La consommation de vins est-elle toujours à la baisse ?
Depuis 60 ans, nous constatons une baisse structurelle de la consommation de boissons alcoolisées en France. De 200 litres par an consommés en France dans les années 1960, nous sommes passés aujourd’hui à 80 litres. C’est vrai pour tous les alcools, mais la bière s’en sort mieux avec une baisse de seulement 18 %, quand les vins ont chuté de 70 %. Ces dernières années, on a vu la bière reprendre des couleurs avec une consommation qui remonte de 3 %, quand elle ne fait que baisser pour le vin, et le vin rouge en particulier.
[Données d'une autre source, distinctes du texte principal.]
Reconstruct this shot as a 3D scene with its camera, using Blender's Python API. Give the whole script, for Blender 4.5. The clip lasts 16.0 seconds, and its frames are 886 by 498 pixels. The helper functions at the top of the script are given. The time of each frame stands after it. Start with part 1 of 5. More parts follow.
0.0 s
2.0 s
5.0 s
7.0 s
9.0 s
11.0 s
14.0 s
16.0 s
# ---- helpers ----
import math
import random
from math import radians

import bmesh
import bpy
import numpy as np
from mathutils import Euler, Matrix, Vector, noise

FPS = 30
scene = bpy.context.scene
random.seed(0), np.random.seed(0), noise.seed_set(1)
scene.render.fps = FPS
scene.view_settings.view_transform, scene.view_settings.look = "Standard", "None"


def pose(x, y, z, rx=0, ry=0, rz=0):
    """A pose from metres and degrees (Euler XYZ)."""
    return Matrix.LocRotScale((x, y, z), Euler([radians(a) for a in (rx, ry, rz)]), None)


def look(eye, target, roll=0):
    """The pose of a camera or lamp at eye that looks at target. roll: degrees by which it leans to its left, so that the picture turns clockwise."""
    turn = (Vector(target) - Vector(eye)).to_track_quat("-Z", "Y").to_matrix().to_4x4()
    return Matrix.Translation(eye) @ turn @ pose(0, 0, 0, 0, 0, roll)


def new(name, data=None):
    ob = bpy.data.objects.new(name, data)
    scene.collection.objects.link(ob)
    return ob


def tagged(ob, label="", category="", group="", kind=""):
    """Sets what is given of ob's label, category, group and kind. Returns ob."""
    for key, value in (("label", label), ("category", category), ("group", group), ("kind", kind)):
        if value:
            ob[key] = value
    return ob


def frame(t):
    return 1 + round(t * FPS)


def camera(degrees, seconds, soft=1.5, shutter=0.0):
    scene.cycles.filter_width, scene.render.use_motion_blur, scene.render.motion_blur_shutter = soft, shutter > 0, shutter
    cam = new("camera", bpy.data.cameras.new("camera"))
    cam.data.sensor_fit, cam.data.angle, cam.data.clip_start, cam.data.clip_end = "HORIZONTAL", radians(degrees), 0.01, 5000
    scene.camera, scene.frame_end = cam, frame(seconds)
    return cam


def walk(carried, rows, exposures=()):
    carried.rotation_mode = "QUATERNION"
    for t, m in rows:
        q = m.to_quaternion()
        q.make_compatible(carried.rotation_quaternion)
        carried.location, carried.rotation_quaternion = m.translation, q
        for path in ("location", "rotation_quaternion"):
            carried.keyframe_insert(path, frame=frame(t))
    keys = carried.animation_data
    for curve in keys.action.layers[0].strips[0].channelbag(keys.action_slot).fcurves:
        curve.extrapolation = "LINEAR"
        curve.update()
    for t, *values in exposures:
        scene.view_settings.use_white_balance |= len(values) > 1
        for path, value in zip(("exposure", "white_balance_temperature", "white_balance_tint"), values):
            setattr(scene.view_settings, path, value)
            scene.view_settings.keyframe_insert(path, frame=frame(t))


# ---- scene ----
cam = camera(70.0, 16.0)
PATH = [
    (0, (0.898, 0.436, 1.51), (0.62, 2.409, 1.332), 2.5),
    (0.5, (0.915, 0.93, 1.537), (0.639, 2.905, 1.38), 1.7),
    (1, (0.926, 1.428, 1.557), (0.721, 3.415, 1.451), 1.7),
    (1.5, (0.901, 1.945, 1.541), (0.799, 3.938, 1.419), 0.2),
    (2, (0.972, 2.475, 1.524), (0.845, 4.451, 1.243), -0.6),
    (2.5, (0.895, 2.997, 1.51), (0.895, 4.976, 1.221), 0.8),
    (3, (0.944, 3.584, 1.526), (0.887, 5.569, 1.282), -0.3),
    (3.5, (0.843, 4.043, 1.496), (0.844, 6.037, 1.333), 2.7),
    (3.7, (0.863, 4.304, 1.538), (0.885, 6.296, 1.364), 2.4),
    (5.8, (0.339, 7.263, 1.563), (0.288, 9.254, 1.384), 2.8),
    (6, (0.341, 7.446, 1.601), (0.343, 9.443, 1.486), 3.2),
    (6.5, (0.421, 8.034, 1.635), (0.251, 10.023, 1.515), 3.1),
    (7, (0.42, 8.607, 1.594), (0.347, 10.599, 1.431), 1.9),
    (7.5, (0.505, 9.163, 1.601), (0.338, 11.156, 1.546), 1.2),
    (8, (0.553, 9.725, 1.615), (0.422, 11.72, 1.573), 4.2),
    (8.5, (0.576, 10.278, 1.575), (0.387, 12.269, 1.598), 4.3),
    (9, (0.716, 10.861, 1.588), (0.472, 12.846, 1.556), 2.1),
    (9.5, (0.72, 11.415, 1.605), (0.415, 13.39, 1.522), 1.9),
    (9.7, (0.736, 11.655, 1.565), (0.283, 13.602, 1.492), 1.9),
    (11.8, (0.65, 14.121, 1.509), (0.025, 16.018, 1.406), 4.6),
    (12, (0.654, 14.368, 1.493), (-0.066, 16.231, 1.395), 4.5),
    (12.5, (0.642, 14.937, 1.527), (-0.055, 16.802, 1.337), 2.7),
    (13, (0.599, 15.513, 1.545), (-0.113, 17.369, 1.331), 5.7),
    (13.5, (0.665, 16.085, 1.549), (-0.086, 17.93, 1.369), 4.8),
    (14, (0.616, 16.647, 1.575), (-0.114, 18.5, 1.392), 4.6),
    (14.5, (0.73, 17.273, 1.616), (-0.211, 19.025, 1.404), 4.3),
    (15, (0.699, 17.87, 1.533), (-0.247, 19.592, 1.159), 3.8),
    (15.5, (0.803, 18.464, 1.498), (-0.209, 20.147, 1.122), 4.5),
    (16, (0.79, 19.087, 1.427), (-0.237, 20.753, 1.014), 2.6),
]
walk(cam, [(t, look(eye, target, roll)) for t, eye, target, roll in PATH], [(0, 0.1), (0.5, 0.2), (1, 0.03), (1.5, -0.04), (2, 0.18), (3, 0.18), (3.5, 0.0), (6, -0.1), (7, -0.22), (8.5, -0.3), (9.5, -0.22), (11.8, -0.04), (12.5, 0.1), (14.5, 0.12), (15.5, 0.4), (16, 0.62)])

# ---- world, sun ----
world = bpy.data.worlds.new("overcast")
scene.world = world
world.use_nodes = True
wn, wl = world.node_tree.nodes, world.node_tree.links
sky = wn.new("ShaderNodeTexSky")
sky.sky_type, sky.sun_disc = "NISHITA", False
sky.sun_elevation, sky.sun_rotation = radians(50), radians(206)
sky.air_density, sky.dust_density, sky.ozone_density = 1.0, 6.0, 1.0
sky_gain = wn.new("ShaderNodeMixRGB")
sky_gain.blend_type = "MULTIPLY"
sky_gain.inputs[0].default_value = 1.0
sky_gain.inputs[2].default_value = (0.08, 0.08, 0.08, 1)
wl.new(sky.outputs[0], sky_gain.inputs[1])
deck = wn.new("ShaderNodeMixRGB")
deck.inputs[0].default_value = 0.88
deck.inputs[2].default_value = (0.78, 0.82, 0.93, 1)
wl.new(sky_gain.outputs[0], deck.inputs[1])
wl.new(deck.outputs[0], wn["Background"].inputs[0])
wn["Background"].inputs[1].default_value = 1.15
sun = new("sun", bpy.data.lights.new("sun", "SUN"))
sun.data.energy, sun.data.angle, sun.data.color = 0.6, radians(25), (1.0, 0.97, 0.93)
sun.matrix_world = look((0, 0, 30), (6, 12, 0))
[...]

Les campagnes prônant la sobriété, de type Dry january, y contribuent-elles ?
Dans les causes de la baisse de consommation des vins, quelle est la part des campagnes de santé publique et celle des évolutions sociétales ? Difficile à dire. Notre société est en pleine évolution. Urbanisée, elle s’éloigne toujours plus des lieux où sont produits ce qu’elle consomme. Les transformations du modèle familial - plus de familles monoparentales, de gens vivants seuls, quasiment plus de domiciles intergénérationnels...- changent aussi les façons de partager à table. La consommation de vin de notre société a baissé et elle est désormais raccord avec les préconisations de santé publique. Les 2,2 verres maximum par jour, on y est.
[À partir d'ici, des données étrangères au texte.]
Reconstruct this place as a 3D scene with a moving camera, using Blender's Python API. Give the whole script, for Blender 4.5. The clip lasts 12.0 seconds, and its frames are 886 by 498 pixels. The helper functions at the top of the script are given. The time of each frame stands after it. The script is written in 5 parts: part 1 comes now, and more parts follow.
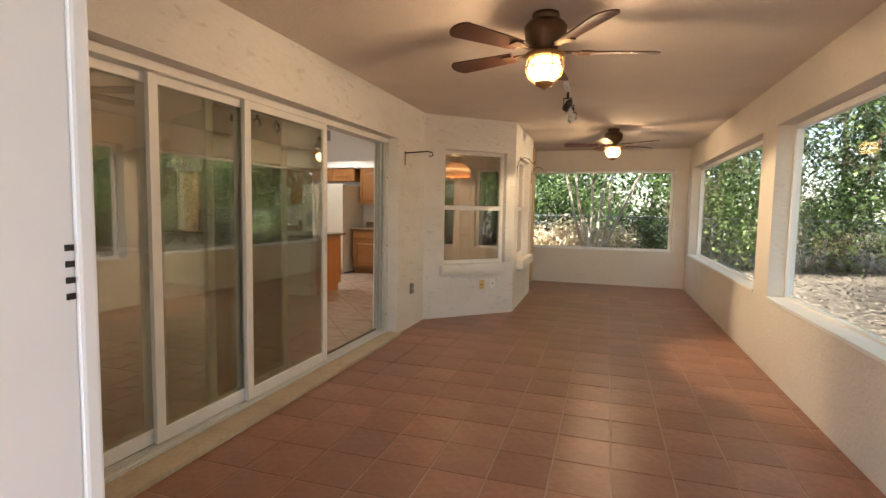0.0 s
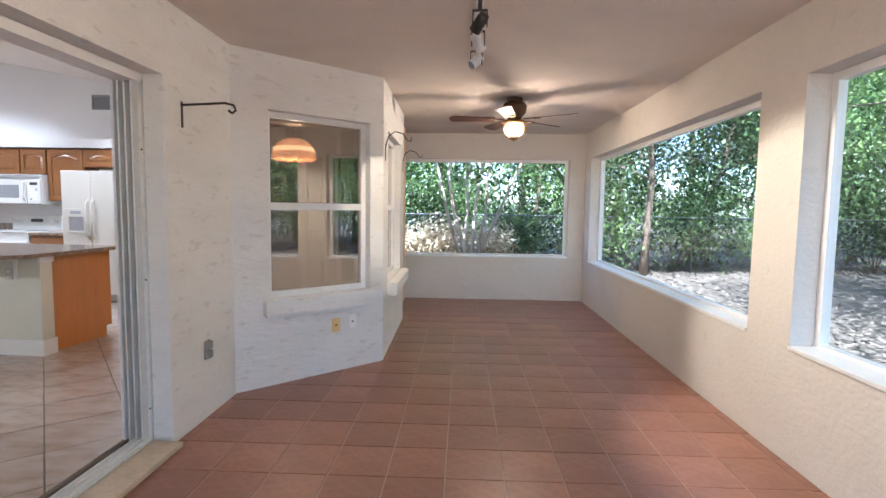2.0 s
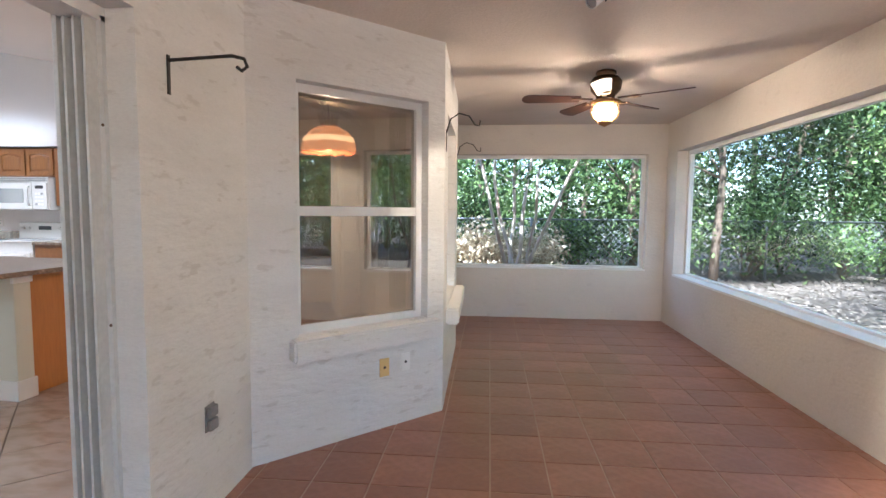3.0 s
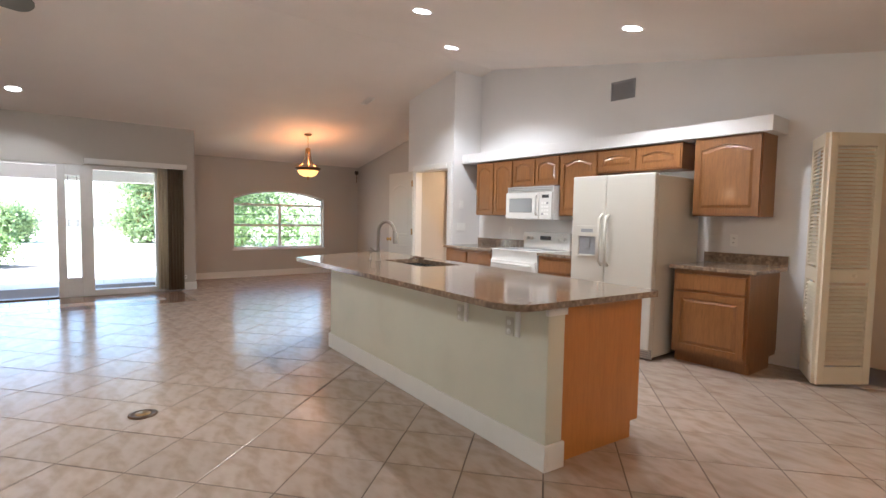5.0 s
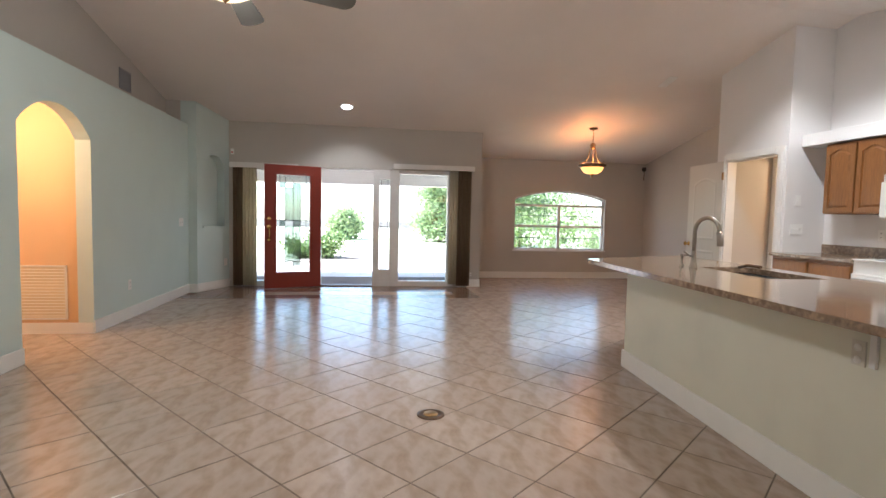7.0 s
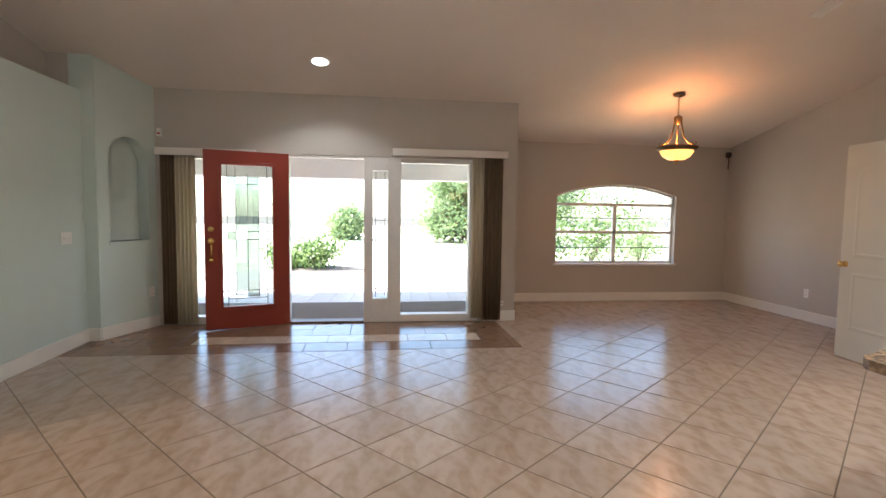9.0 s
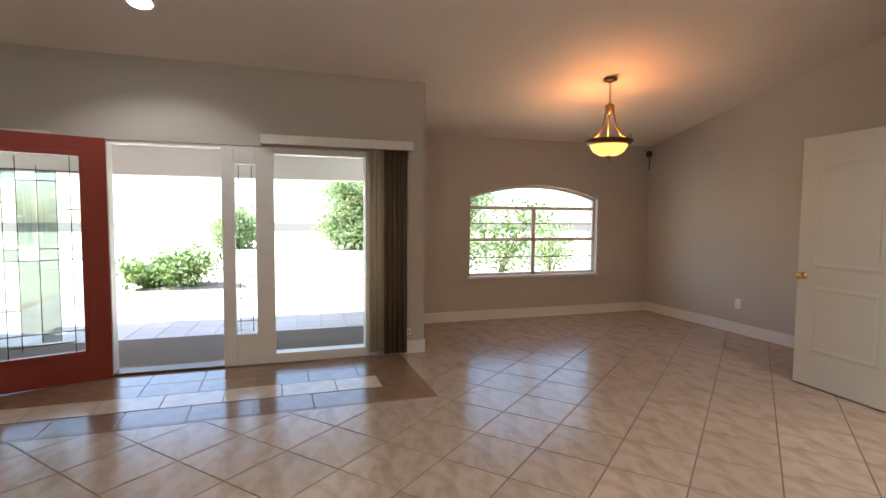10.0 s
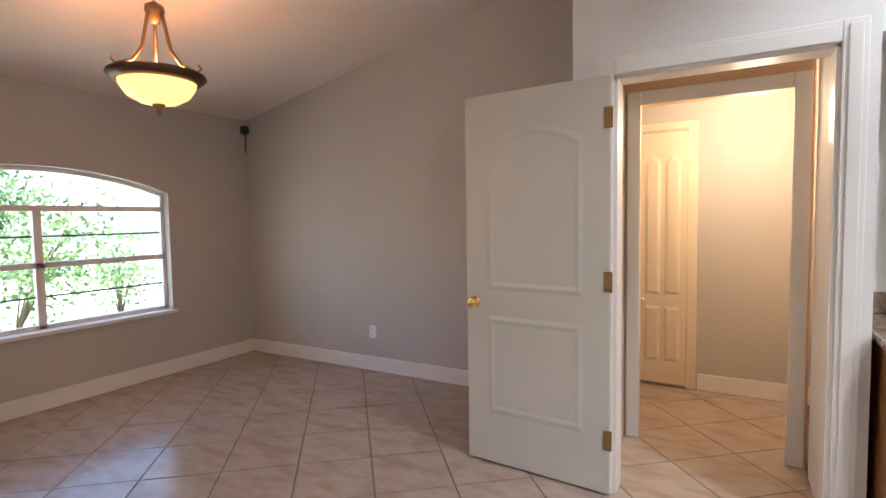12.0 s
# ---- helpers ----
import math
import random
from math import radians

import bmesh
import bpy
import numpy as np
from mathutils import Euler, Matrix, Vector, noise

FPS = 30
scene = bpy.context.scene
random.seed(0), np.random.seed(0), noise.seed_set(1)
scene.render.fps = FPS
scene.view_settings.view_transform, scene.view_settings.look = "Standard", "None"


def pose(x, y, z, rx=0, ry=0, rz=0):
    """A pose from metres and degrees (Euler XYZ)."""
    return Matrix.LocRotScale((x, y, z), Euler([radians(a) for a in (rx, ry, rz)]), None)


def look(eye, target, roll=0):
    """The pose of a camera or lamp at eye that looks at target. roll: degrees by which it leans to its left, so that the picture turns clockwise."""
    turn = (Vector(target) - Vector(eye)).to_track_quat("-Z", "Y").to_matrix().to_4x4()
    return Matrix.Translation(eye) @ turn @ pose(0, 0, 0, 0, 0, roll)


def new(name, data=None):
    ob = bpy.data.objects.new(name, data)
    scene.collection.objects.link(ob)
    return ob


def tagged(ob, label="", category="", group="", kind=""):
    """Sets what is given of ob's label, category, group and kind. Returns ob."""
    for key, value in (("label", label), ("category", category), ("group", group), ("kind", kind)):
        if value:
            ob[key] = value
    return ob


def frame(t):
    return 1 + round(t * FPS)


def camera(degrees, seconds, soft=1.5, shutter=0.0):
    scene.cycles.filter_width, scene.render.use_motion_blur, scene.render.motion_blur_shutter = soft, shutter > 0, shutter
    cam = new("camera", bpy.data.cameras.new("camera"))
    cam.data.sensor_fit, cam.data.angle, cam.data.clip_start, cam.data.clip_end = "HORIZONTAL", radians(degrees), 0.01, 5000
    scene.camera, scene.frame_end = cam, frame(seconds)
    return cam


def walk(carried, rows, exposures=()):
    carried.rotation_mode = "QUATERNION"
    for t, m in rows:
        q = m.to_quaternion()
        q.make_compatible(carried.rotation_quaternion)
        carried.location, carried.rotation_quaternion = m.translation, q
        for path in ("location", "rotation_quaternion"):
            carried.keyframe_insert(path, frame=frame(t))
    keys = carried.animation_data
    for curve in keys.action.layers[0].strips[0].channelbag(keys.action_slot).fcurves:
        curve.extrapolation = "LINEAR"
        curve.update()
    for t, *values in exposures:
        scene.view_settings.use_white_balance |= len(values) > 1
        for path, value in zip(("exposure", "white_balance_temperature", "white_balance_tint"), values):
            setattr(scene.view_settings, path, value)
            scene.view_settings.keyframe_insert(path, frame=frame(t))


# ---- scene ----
cam = camera(82.1, 12.0)
PATH = [
    (0, (0.692, -0.323, 1.305), (0.084, 1.576, 1.147), 1.0),
    (0.5, (0.53, 0.143, 1.301), (0.22, 2.113, 1.145), 0.9),
    (1, (0.41, 0.692, 1.3), (0.264, 2.681, 1.14), 0.9),
    (1.5, (0.328, 1.294, 1.314), (0.238, 3.285, 1.151), 0.8),
    (2, (0.226, 1.902, 1.324), (0.152, 3.894, 1.163), 0.8),
    (2.5, (0.059, 2.464, 1.327), (-0.018, 4.456, 1.171), 0.9),
    (2.7, (-0.01, 2.656, 1.325), (-0.099, 4.648, 1.171), 0.7),
    (4.3, (-1.192, 3.842, 1.336), (-2.324, 5.485, 1.194), 0.9),
    (4.4, (-1.261, 3.861, 1.336), (-2.459, 5.456, 1.193), 0.7),
    (4.5, (-1.336, 3.901, 1.33), (-2.602, 5.443, 1.19), 0.9),
    (5, (-1.689, 4.063, 1.304), (-3.257, 5.298, 1.18), 1.0),
    (5.5, (-1.85, 4.11, 1.285), (-3.648, 4.978, 1.17), 1.1),
    (6, (-1.944, 4.112, 1.255), (-3.859, 4.682, 1.147), 1.2),
    (6.5, (-2.041, 4.125, 1.235), (-4.0, 4.512, 1.126), 1.3),
    (7, (-2.353, 4.139, 1.221), (-4.327, 4.435, 1.095), 1.3),
    (7.2, (-2.556, 4.157, 1.226), (-4.531, 4.442, 1.097), 1.2),
    (9, (-4.943, 4.378, 1.357), (-6.921, 4.64, 1.211), 0.8),
    (9.5, (-5.588, 4.499, 1.368), (-7.552, 4.85, 1.231), 0.5),
    (10, (-6.208, 4.687, 1.376), (-8.103, 5.312, 1.25), 0.4),
    (10.5, (-6.772, 4.946, 1.39), (-8.537, 5.878, 1.268), 0.0),
    (11, (-7.29, 5.302, 1.401), (-8.848, 6.55, 1.275), -0.3),
    (11.5, (-7.701, 5.742, 1.374), (-8.999, 7.258, 1.256), -0.4),
    (12, (-8.004, 6.294, 1.379), (-8.996, 8.026, 1.259), -0.9),
]
EXPOSURES = [(0, 2.4, 6700, 10), (0.5, 2.8, 5600, 10), (1, 2.8, 5150, 10), (2.5, 2.8, 4950, 10), (3.3, 2.75, 5200, 10), (4.3, 2.65, 5600, 10), (6, 2.45, 5650, 10), (7, 2.42, 5750, 10), (9, 2.4, 6100, 10), (10, 2.22, 6200, 10), (11, 2.25, 6500, 10), (12, 2.55, 5450, 10)]
walk(cam, [(t, look(eye, target, roll)) for t, eye, target, roll in PATH], EXPOSURES)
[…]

Krystel Lepresle, déléguée générale de Vin & Société - © Vins & Société
 Alors, on peut s’interroger sur la pertinence d’une campagne de type Dry january qui fait l’apologie de l’abstinence sur un mois. Elle fait chuter les ventes sur le mois, mais apporte-t-elle un plus en matière de consommation modérée et responsable toute l’année, telle que nous la prônons ? Pas sûr.
Comment expliquez-vous le rôle paradoxal de Vins & Société, structure qui défend les intérêts des producteurs et négociants du vin et prône une consommation modérée ?
Une consommation responsable des vins a toujours été le crédo de Vins & société. C’est vrai, nous représentons les acteurs de la filière viti-vinicole qui ont besoin de produire et vendre des vins. Mais qu’auraient-ils à gagner à ce que leurs clients tombent malades ou dans l’addiction ? Nous militons en faveur de repères clairs pour une consommation responsable toute l’année, pas seulement un mois sur douze. La défense des intérêts de notre secteur ne se fait pas au détriment de la santé publique. Nous avons été les premiers à dire : pas d’alcool pendant
la grossesse. Notre travail, comme celui des associations de prévention de l’alcoolisme, a fait qu’aujourd’hui la bataille de la modération est gagnée.
Si vous avez gagné la bataille de la modération, quelles seront les prochaines ?
Notre prochain challenge est celui de la transmission de nos valeurs aux jeunes consommateurs. Le vin n’est plus synonyme de cool pour les millennials. Leur façon de faire société a changé, ils sont plus derrière leurs écrans, moins dans la consommation-partage. Les études révèlent qu’ils associent le vin aux excès, à l’ivresse. Bref, la génération Z qui vit dans un monde en tension, où la productivité est érigée en valeur, tout comme la bonne santé et la jeunesse, se méfie du vin. Paradoxalement, la bière s’en sort mieux, elle a trouvé sa place, notamment dans les festivals de musique, comme une boisson de convivialité. Nous devons nous interroger sur nos façons de communiquer sur le vin. À l’évidence, nous n’avons pas su en parler aux jeunes.